One of AR’s most opportune sub-segments is what we call “AR as a service.” Also known as AR building blocks, these enabling technologies work towards democratizing advanced AR capability for developers. One byproduct of such endeavors is to push AR collectively forward.
Niantic is the latest company to go down this road. Though known best for its breakout hit Pokémon Go, its true fate may be as an AR platform. Enter Niantic Lightship, which turns Pokémon Go’s architecture into a platform on which others can build geospatial AR experiences.
And the timing could be right, as geolocal AR will be an increasingly-opportune area that represents AR’s metaverse. In other words, the metaverse is often discussed in VR terms (or multiplayer gaming), but its AR counterpart will materialize through geo-relevant AR experiences.
If this sounds familiar, it’s aligned with a guiding principle for AR’s future: the AR Cloud. As AR enthusiasts know, this is a framework in which data is anchored to physical places to enable AR devices to trigger the right experiences. This is the opportunity that Lightship unlocks.
Going deeper, Lightship packages up Pokémon Go’s architecture and load-tested capabilities into a geospatial AR experience creation engine. This specifically takes form in an open SDK. More accurately, it’s classified as an augmented reality developer kit, or ARDK.

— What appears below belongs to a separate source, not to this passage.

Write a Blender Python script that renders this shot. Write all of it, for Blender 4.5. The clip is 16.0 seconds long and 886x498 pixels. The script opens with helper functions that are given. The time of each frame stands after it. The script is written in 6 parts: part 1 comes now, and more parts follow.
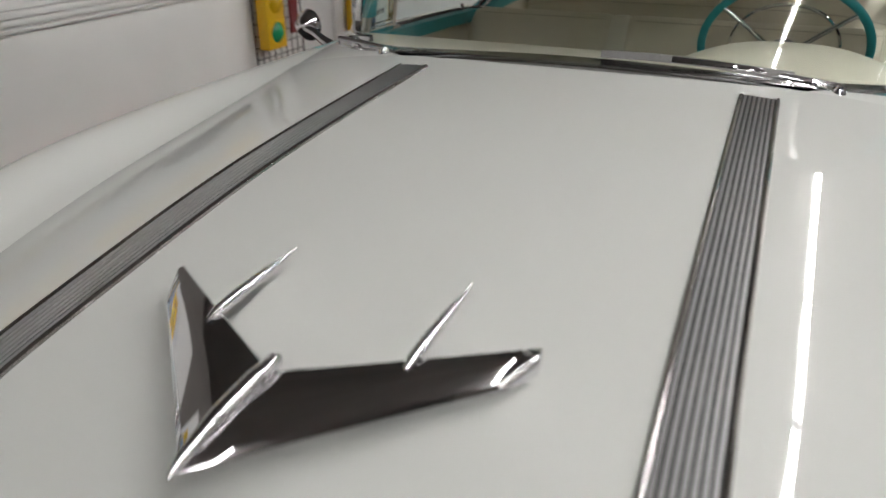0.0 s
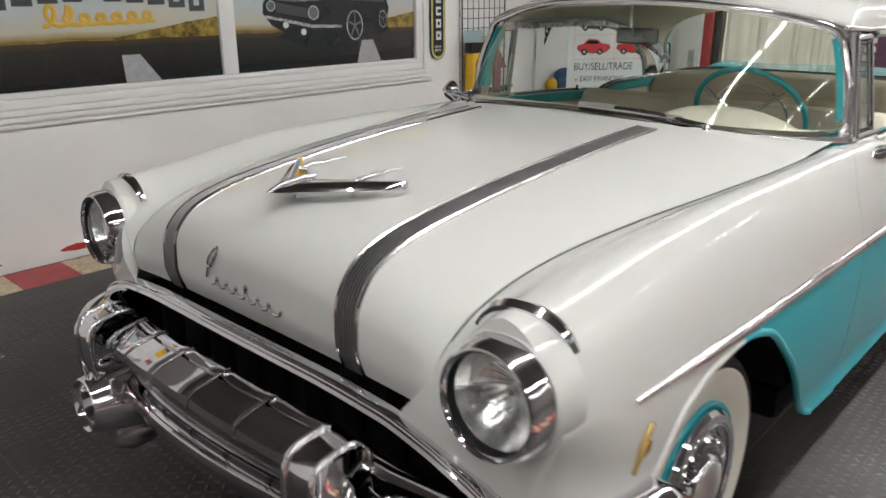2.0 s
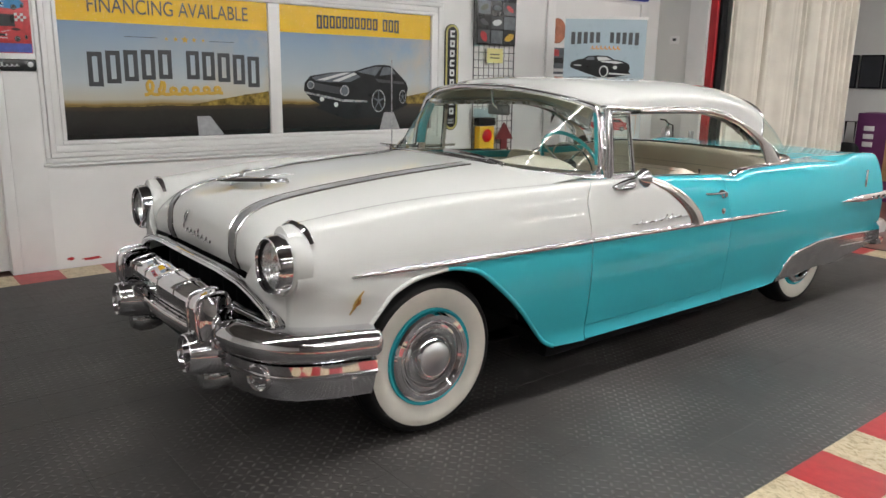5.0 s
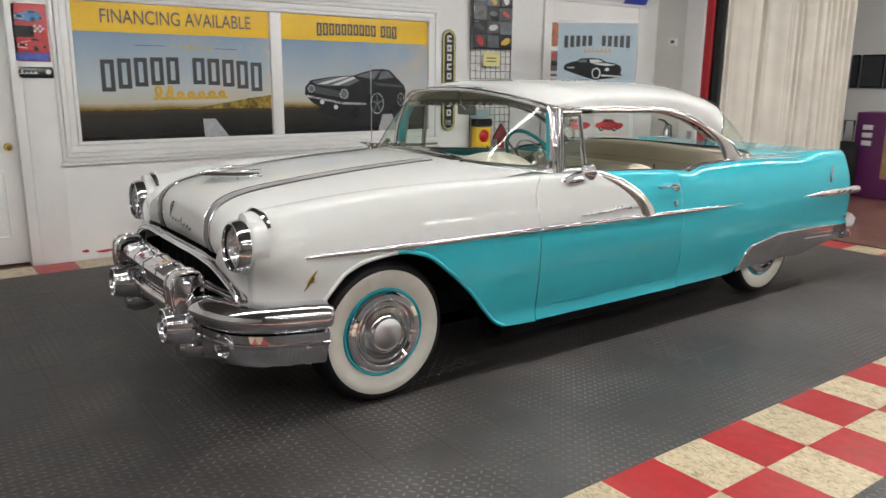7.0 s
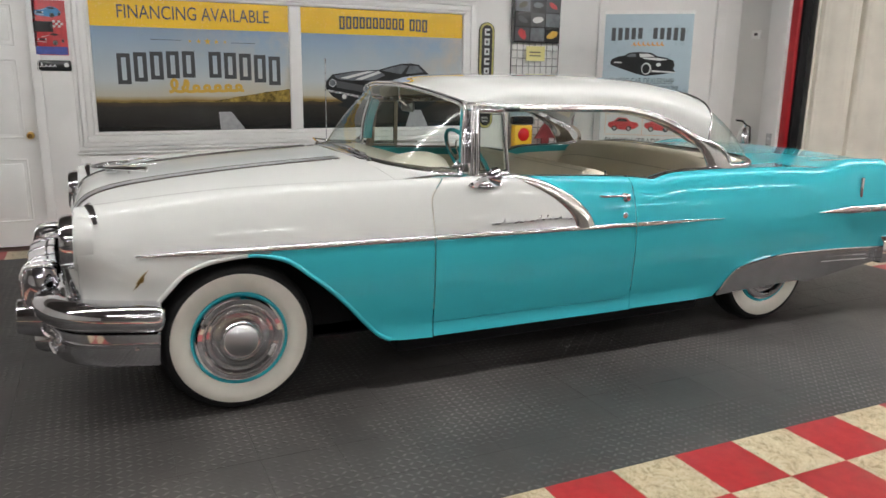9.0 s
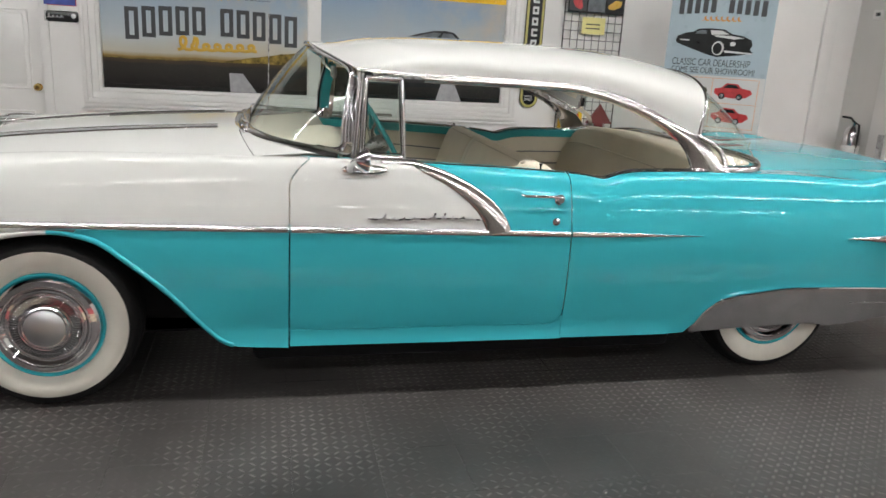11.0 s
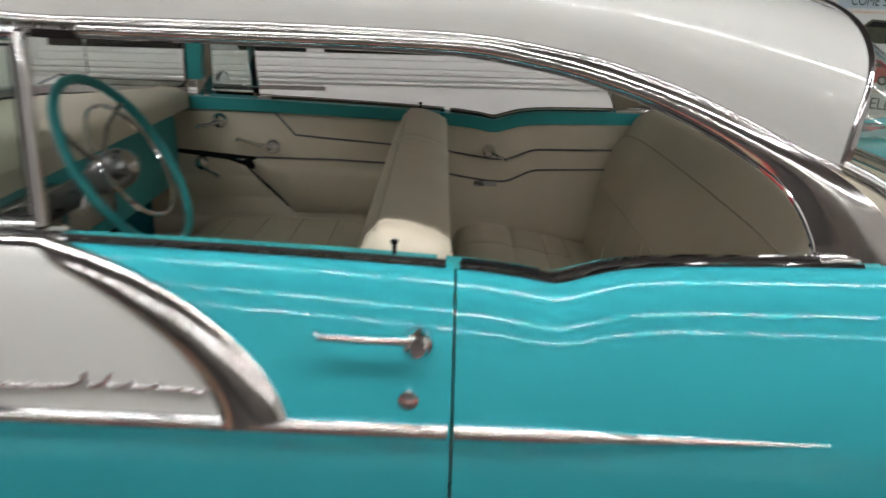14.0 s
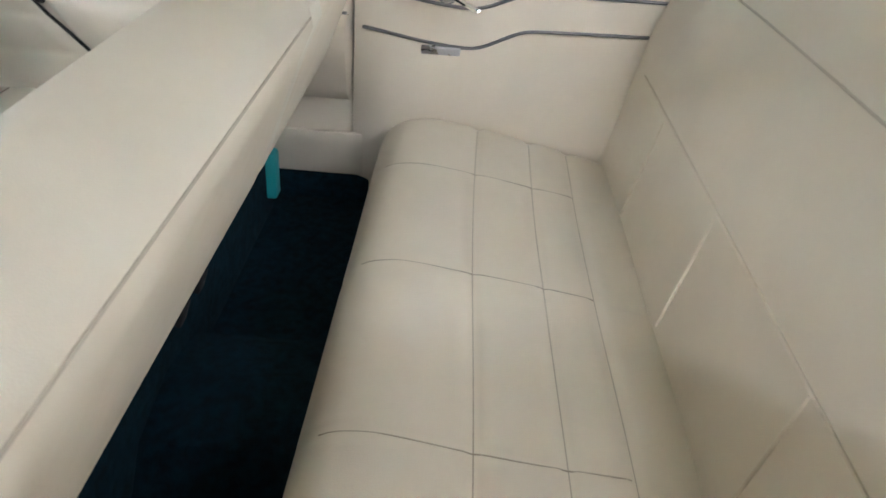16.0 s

In that form, Lightship will enable app developers to build experiences on top of the infrastructure that Niantic spent years building the hard way. This includes things like scaling up to surges in user behavior, mapping proficiency, location intelligence, UX design, and game mechanics.
Real-time Mapping through advanced Meshing combines smartphone camera technology with a neural network, to map an environment in real-time into a mesh of repeating tessellated triangles, resulting in a machine-readable representation of the physical world. In the Niantic Lightship ARDK, meshing makes “physics” possible for virtual objects.
Semantic Segmentation improvements in the beta distinguish between varied characteristics of a space — ground, sky, a building, etc. — so that virtual objects can look, feel and move in realistic ways. Lightship can automatically segment different natural outdoor objects in a scene, enabling AR content to interact with specific surfaces.
More robust Multiplayer functionality allows developers to benefit from co-localization, networking, and synchronization improvements, enabling immersive multiplayer experiences where up to eight players can share the same AR experience in the same real-world space at the same time. Peer-to-peer messaging and back-end server features are built in, so developers can focus on sculpting the shared experience players will have. While this kind of content anchoring is currently ephemeral, we know that long-term virtual content anchoring will enable developers to build future AR experiences that persist.
Another Lightship ARDK advantage could be one not listed above: scale. The world is a big place so far-flung spatial maps could require a federated approach. By lowering barriers for developers, Lightship’s resulting scale could engender a collective AR cloud that builds over time.
Altogether, this will contribute to Niantic’s vision for “planet-scale AR.” The idea is to have meaningful interactions with the real world on a global scale. And this will importantly apply beyond geospatial gaming – including potential use cases for social interaction and local discovery.
Back to the concept of “AR as a service,” Lightship’s value will lie in its position as an AR enabler and accelerant. But notably, it achieves this in a way that’s analogous to one of the biggest enablement tools the tech world has ever seen: Amazon Web Services (AWS).
In other words, just like AWS, Niantic built its engine primarily to power its own product. But then realized it can be its own platform. As such, Lightship empowers legions of startups to add their own levels of creativity to its market-validated geospatial AR foundation.
And that tracks to good business and altruism – both of which are endemic to Niantic’s mission. Now that it’s mastered the art of geo-local AR, it’s logical to productize the whole thing as a platform. That way, developers can run with it and build apps that take AR to the next level.